We can now create a table of individual segment volumes and COM positions:

volumes<-c(axialV, forelimbV, hindlimbV)
x_COM<-c(hCOM(gdiresults), vCOM(fl), vCOM(hl))
y_COM<-c(vCOM(gdiresults), hCOM(fl, align="v"), hCOM(hl,align="v"))
#> [1] "converted from top-down measurement"
#> [1] "converted from top-down measurement"
knitr::kable(data.frame(volumes,x_COM,y_COM, row.names=c("axial_total","forelimb","hindlimb")))
volumes x_COM y_COM
axial_total 40.2567743 1005.1733 795.6165
forelimb 0.3791994 648.5819 581.6615
hindlimb 0.7045106 1058.6803 522.9656

Finally, overall COM is calculated as the weighted mean of all segment values:

weighted.mean(x_COM,w=volumes*c(1,2,2))#horizontal COM position
#> [1] 1000.576
weighted.mean(y_COM,w=volumes*c(1,2,2))#vertical COM position
#> [1] 782.7362
plot_sil(measurements_lateral, asp=1)
plot_sil(forelimb_lateral, flip=T, add=T)#for silhouettes that were aligned, but digitized with align="v", we need to specify flip=TRUE here
plot_sil(hindlimb_lateral, flip=T, add=T)

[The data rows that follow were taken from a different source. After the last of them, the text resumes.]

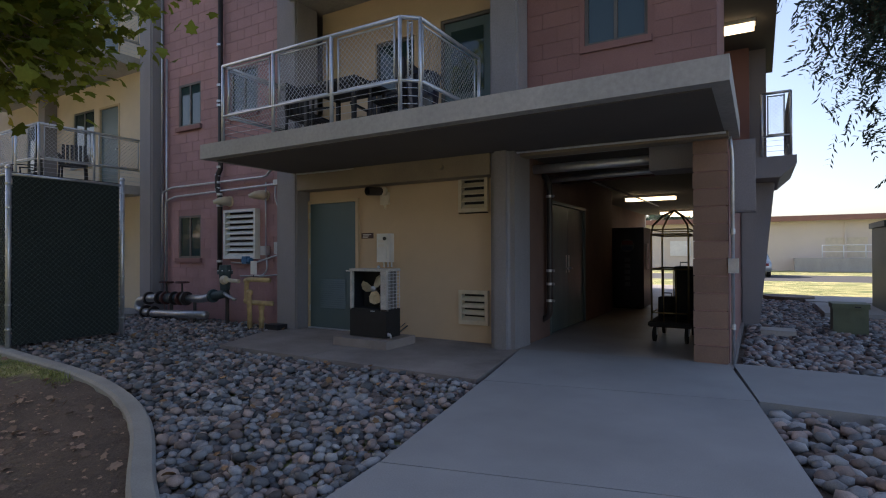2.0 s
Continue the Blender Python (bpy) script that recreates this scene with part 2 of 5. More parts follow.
def ground_mat():
    """Mown grass that thins out to bare brown earth, told by the sheet's own cover value."""
    m = bpy.data.materials.new("lawn_and_earth")
    m.use_nodes = True
    n, l = m.node_tree.nodes, m.node_tree.links
    b = n["Principled BSDF"]
    co = n.new("ShaderNodeNewGeometry")
    cover = n.new("ShaderNodeAttribute")
    cover.attribute_name = "cover"

    def noise_node(s, d=5):
        t = n.new("ShaderNodeTexNoise")
        t.inputs["Scale"].default_value, t.inputs["Detail"].default_value, t.inputs["Roughness"].default_value = s, d, 0.65
        l.new(co.outputs["Position"], t.inputs["Vector"])
        return t

    def ramp(src, a, c1, z, c2):
        r = n.new("ShaderNodeValToRGB")
        r.color_ramp.elements[0].position, r.color_ramp.elements[1].position = a, z
        r.color_ramp.elements[0].color, r.color_ramp.elements[1].color = (*c1, 1), (*c2, 1)
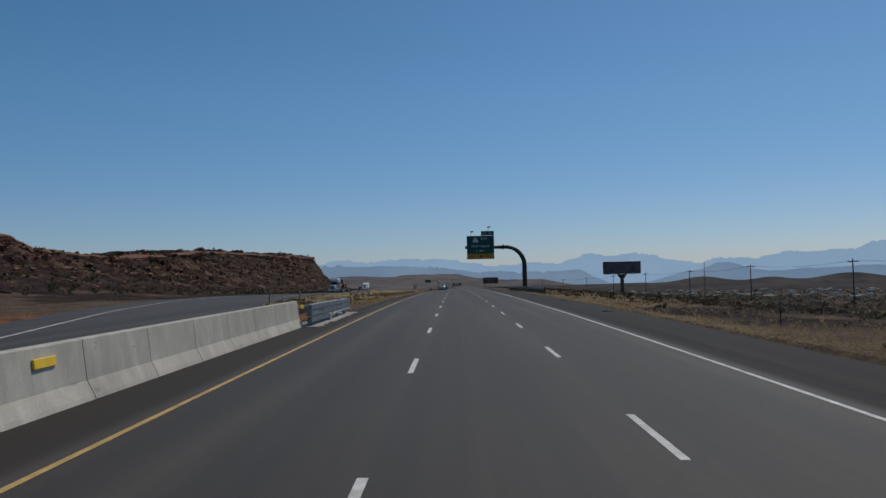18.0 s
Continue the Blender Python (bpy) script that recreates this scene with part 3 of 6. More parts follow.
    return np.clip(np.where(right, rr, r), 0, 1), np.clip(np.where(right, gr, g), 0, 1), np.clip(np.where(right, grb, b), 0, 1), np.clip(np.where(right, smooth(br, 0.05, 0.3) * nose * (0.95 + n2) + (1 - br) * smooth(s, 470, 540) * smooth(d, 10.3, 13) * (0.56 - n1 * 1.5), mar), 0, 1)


def grid_mesh(name, V, rows_n, cols_n, material, uv=None, smooth_faces=False):
    """A sheet from a grid of places."""
    me = bpy.data.meshes.new(name)
    i, j = np.meshgrid(np.arange(rows_n - 1), np.arange(cols_n - 1), indexing="ij")
    a = (i * cols_n + j).ravel()
    F = np.stack([a, a + 1, a + cols_n + 1, a + cols_n], -1)
    me.vertices.add(len(V))
    me.vertices.foreach_set("co", np.ascontiguousarray(V, np.float32).ravel())
    me.loops.add(F.size)
    me.loops.foreach_set("vertex_index", F.ravel().astype(np.int32))
    me.polygons.add(len(F))
    me.polygons.foreach_set("loop_start", np.arange(0, F.size, 4, dtype=np.int32))
    me.update(calc_edges=True)
    if uv is not None:
        layer = me.uv_layers.new(name="UVMap")
        layer.data.foreach_set("uv", np.ascontiguousarray(uv[F.ravel()], np.float32).ravel())
    me.polygons.foreach_set("use_smooth", np.full(len(F), smooth_faces))
    me.materials.append(material)
    return me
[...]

points(weighted.mean(x_COM,w=volumes*c(1,2,2)), weighted.mean(y_COM,w=volumes*c(1,2,2)), pch=16)
abline(v=weighted.mean(x_COM,w=volumes*c(1,2,2)), lty=2)
abline(h=weighted.mean(y_COM,w=volumes*c(1,2,2)), lty=2)

Plotted silhouette with overall COM position highlighted

It should be noted that precision with vertical COM position estimation is limited compared to the horizontal position, as differences in density can be taken into account to the nearest pixel for the latter, while for the former the centroid of each (elliptical or superelliptical) cross-section is calculated, irrespective of heterogeneous densities or differences in internal composition throughout the structure.